In Massachusetts, we’ve taken — surprise, surprise — a more buttoned-down approach to allowing self-driving vehicles on public roads. At the state level, Governor Charlie Baker created an Autonomous Vehicles Working Group in 2016 that includes most relevant state officials.

The City of Boston requires data about previous off-street testing, including any crashes, before it will allow a company to test vehicles on public streets. There’s a limited area set aside for testing, in the marine industrial park and Seaport. An initial phase of testing has to be done during daytime and in good weather before testing after dark and in inclement weather can take place.

Both companies currently testing in Boston, nuTonomy and Optimus Ride, have a driver behind the wheel and a software engineer in each vehicle. Boston put testing on pause after the Uber accident in Arizona but allowed it to resume on Tuesday, after conducting a safety review with both companies, according to Tracey Ganiatsos, seapking for the Boston Transportation Department.

Just as federal agencies set safety standards for the aviation, automotive, and pharmaceutical companies that are developing new products, they should for self-driving vehicles. Essentially: What’s the minimum level of safety we want before we allow them to be tested on public roads? The House in 2016 passed a bill called the Self Drive Act, which would establish the beginnings of a federal framework, but it stalled in the Senate.

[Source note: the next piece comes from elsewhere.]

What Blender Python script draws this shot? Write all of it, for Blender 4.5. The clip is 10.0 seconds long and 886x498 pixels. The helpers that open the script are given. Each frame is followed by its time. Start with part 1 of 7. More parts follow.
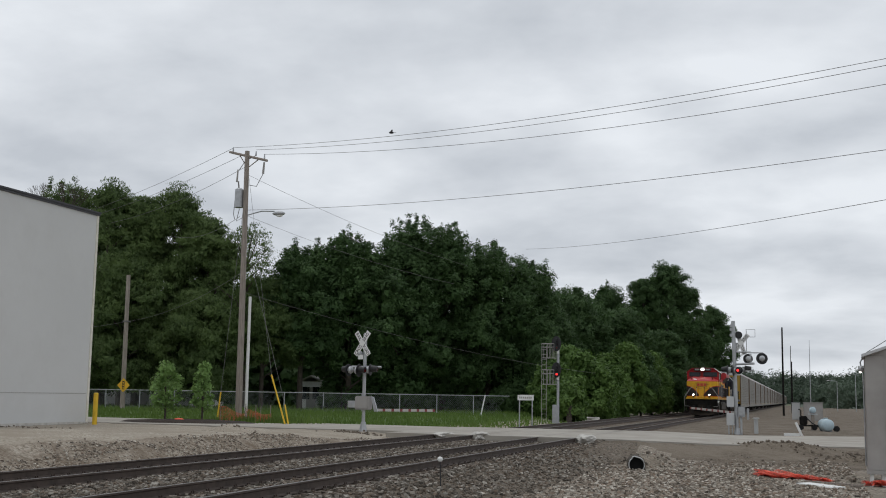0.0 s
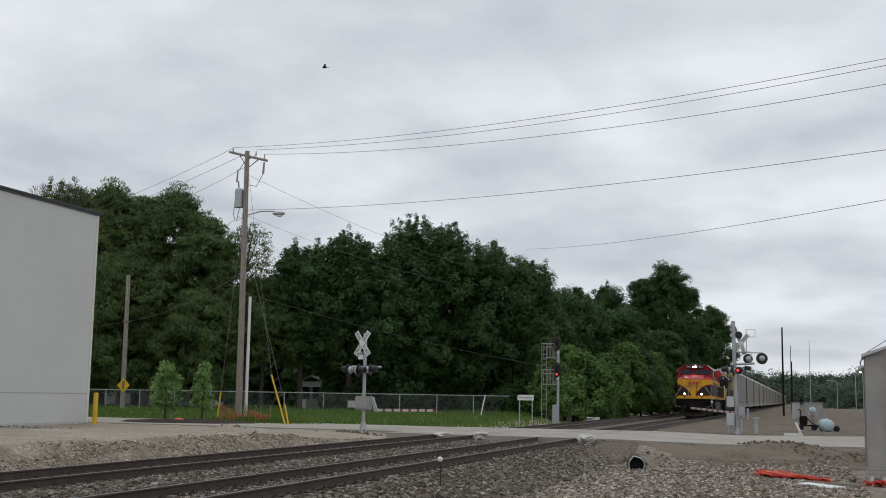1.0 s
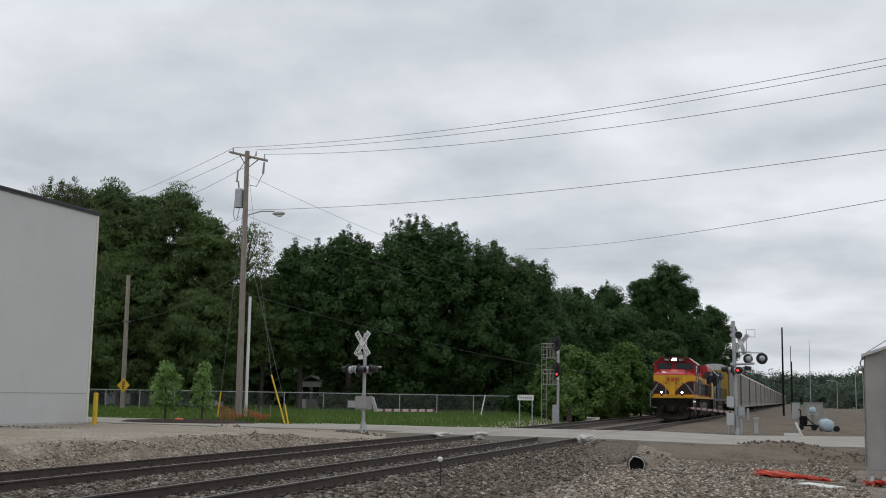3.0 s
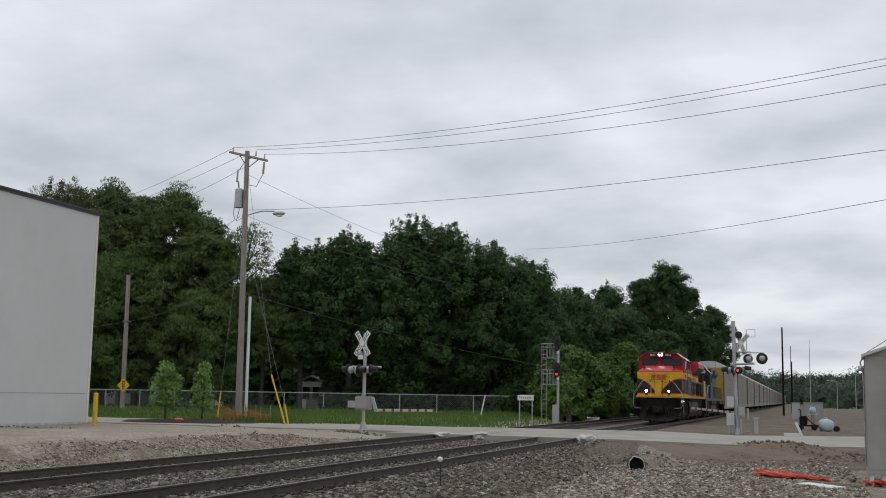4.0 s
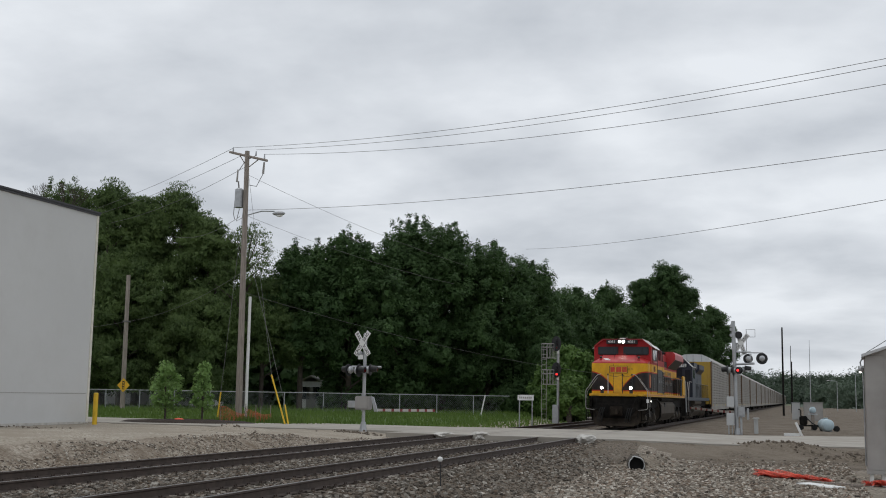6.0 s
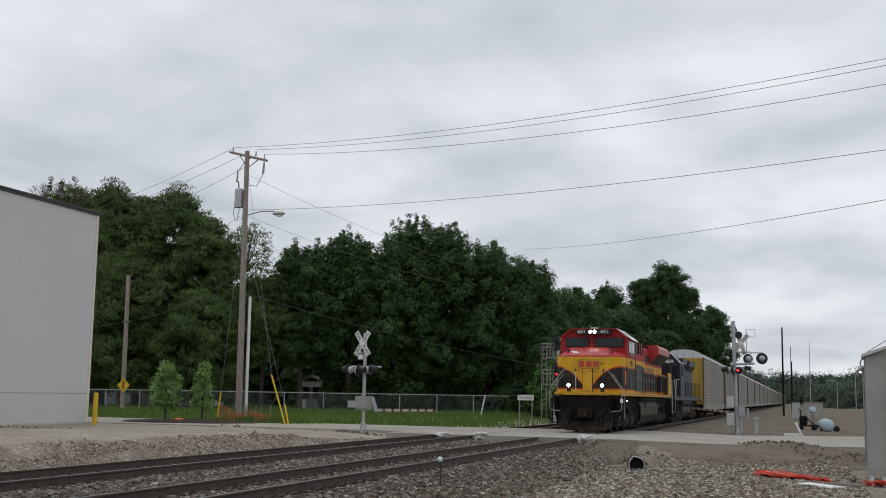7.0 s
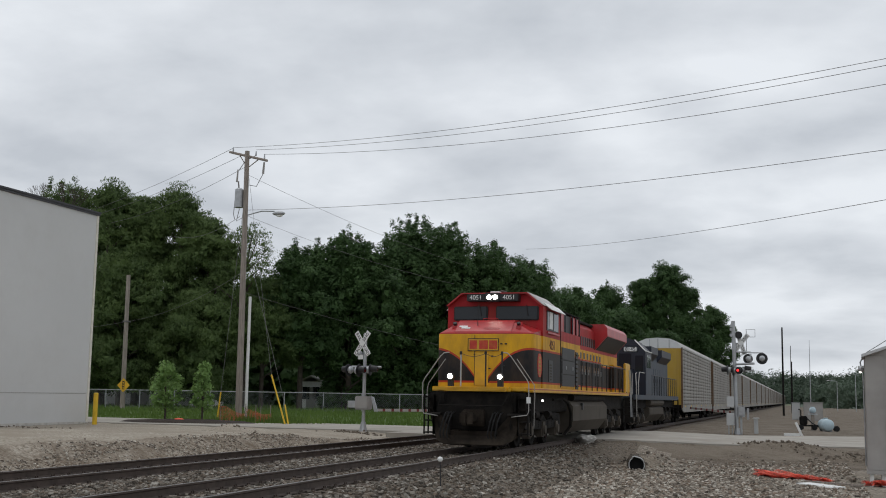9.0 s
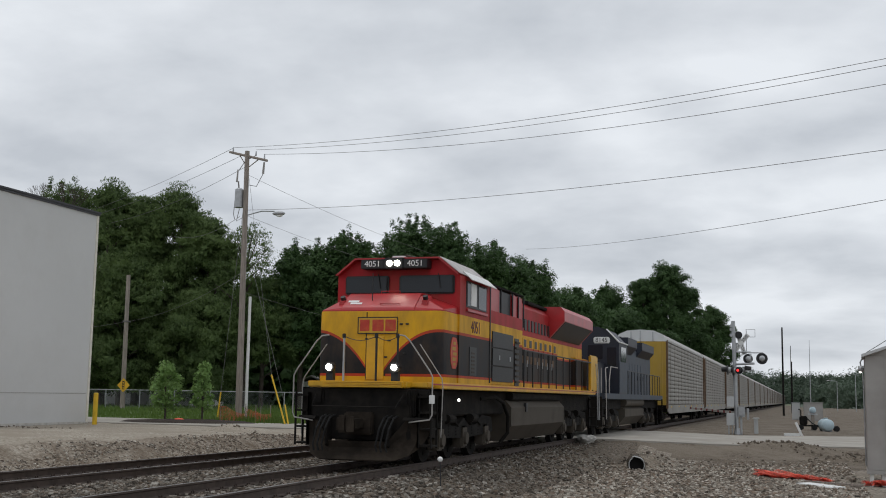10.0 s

But as we start to set up a framework, we can’t assume that prototype vehicles, or those being manufactured by the thousands, will have perfect safety records. The hope, though, is that they’ll help reduce overall deaths, not unlike seat belts and air bags.

“One hundred years from now, when we live in a world that’s highly automated, there will still be weather issues,” says Bryan Reimer, a research scientist at the Massachusetts Institute of Technology who studies new systems being integrated into cars. “If hail falls from the sky, it breaks sensors on autonomous vehicles,” which they use to see and avoid things around them. “Is that something we can’t live with? You’re never going to be perfect. But the question is, how good can we get?”

Reimer notes that we use the phrase “we’re only human” to excuse lots of mistakes.“We’re comfortable with human error, but many of us are not comfortable with the concept of robots harming people,” he says. Even, he adds, if eventually the robots are “proven to be far safer than us.” Reimer looks at the aviation industry as a model. We accept that there will be occasional crashes, but “it’s a very trusted system,” he says. “We learn from accidents and adapt, and we’re not going to make the same mistake twice.”

James Sproul wonders if we’ll need a Ralph Nader-like activist “to ensure that this software is safe at the level we expect it to be.” Sproul admits that after the Uber fatality in Arizona, he thinks differently about the more hands-on role that regulatory agencies should play in screening the capabilities of vehicles that wind up on the public roads, rather than treating them as a “wild west” environment. Sproul is a Boston-based analyst and an organizer of the Autonomous Vehicle Summit, taking place next week in Cambridge. (Interested in attending the summit? Find out more information HERE).

Rodney Brooks, cofounder of Rethink Robotics and a frequent blogger on issues related to autonomous vehicles, cautions that the “logical” argument that self-driving cars “will demonstrably reduce total deaths will not fly if the autonomous cars are themselves the cause of any significant number of deaths — even if that is orders of magnitude less per mile driven than for human cars.”

And what, exactly, will be perceived by the public or our legislators as significant? That, Brooks says, “is the big unknown.”